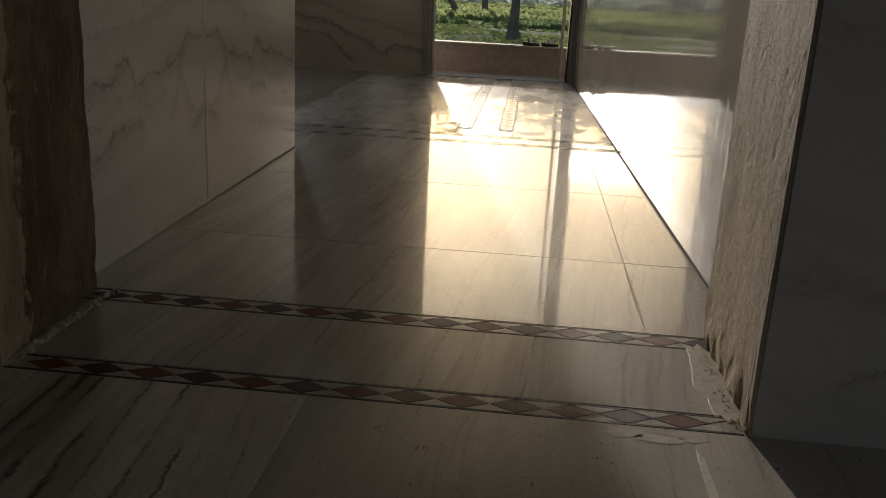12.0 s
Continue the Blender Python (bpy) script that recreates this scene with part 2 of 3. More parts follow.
def rough_mat(name, a, c, d, scale=6.0, rough=0.85, bumpy=0.8, stretch=(1, 1, 0.3), dist=0.006, fine=6.0, amount=0.8, pale_to=0.0):
    """A rough mottled surface. pale_to: the y up to which a ragged edge of paler plaster remains."""
    m, nt, b = mat_base(name)
    pos, x, y, z = world_xyz(nt)
    v = vec(nt, M(nt, "MULTIPLY", x, stretch[0]), M(nt, "MULTIPLY", y, stretch[1]), M(nt, "MULTIPLY", z, stretch[2]))
    n1 = noise_of(nt, v, scale, 8, 0.68)
    n2 = noise_of(nt, v, scale * fine, 7, 0.72)
    n3 = noise_of(nt, pos, 45.0, 6, 0.75)
    col = mix(nt, ramp(nt, n1, 0.38, 0.62), a, c)
    col = mix(nt, ramp(nt, n2, 0.56, 0.68, 0.0, amount), col, d)
    col = mix(nt, ramp(nt, n3, 0.55, 0.7, 0.0, 0.6), col, tuple(q * 0.45 for q in c))
    if pale_to:
        rag = noise_of(nt, vec(nt, 0.0, M(nt, "MULTIPLY", y, 6.0), M(nt, "MULTIPLY", z, 4.0)), 2.0, 7, 0.7)
        edge = M(nt, "ADD", y, M(nt, "MULTIPLY", M(nt, "SUBTRACT", rag, 0.5), 0.22))
        col = mix(nt, ramp(nt, edge, pale_to + 0.012, pale_to), col, (0.4, 0.325, 0.225))
    nt.links.new(col, b.inputs["Base Color"])
    b.inputs["Roughness"].default_value = rough
    bump(nt, b, M(nt, "ADD", M(nt, "ADD", n1, n2), M(nt, "MULTIPLY", n3, 0.5)), bumpy, dist)
    return m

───

* **What you will do**:
Print the complete listing exactly as it stands, without its pictures.

* **Solved exercise**:
12.0 s
Continue the Blender Python (bpy) script that recreates this scene with part 2 of 3. More parts follow.
def rough_mat(name, a, c, d, scale=6.0, rough=0.85, bumpy=0.8, stretch=(1, 1, 0.3), dist=0.006, fine=6.0, amount=0.8, pale_to=0.0):
    """A rough mottled surface. pale_to: the y up to which a ragged edge of paler plaster remains."""
    m, nt, b = mat_base(name)
    pos, x, y, z = world_xyz(nt)
    v = vec(nt, M(nt, "MULTIPLY", x, stretch[0]), M(nt, "MULTIPLY", y, stretch[1]), M(nt, "MULTIPLY", z, stretch[2]))
    n1 = noise_of(nt, v, scale, 8, 0.68)
    n2 = noise_of(nt, v, scale * fine, 7, 0.72)
    n3 = noise_of(nt, pos, 45.0, 6, 0.75)
    col = mix(nt, ramp(nt, n1, 0.38, 0.62), a, c)
    col = mix(nt, ramp(nt, n2, 0.56, 0.68, 0.0, amount), col, d)
    col = mix(nt, ramp(nt, n3, 0.55, 0.7, 0.0, 0.6), col, tuple(q * 0.45 for q in c))
    if pale_to:
        rag = noise_of(nt, vec(nt, 0.0, M(nt, "MULTIPLY", y, 6.0), M(nt, "MULTIPLY", z, 4.0)), 2.0, 7, 0.7)
        edge = M(nt, "ADD", y, M(nt, "MULTIPLY", M(nt, "SUBTRACT", rag, 0.5), 0.22))
        col = mix(nt, ramp(nt, edge, pale_to + 0.012, pale_to), col, (0.4, 0.325, 0.225))
    nt.links.new(col, b.inputs["Base Color"])
    b.inputs["Roughness"].default_value = rough
    bump(nt, b, M(nt, "ADD", M(nt, "ADD", n1, n2), M(nt, "MULTIPLY", n3, 0.5)), bumpy, dist)
    return m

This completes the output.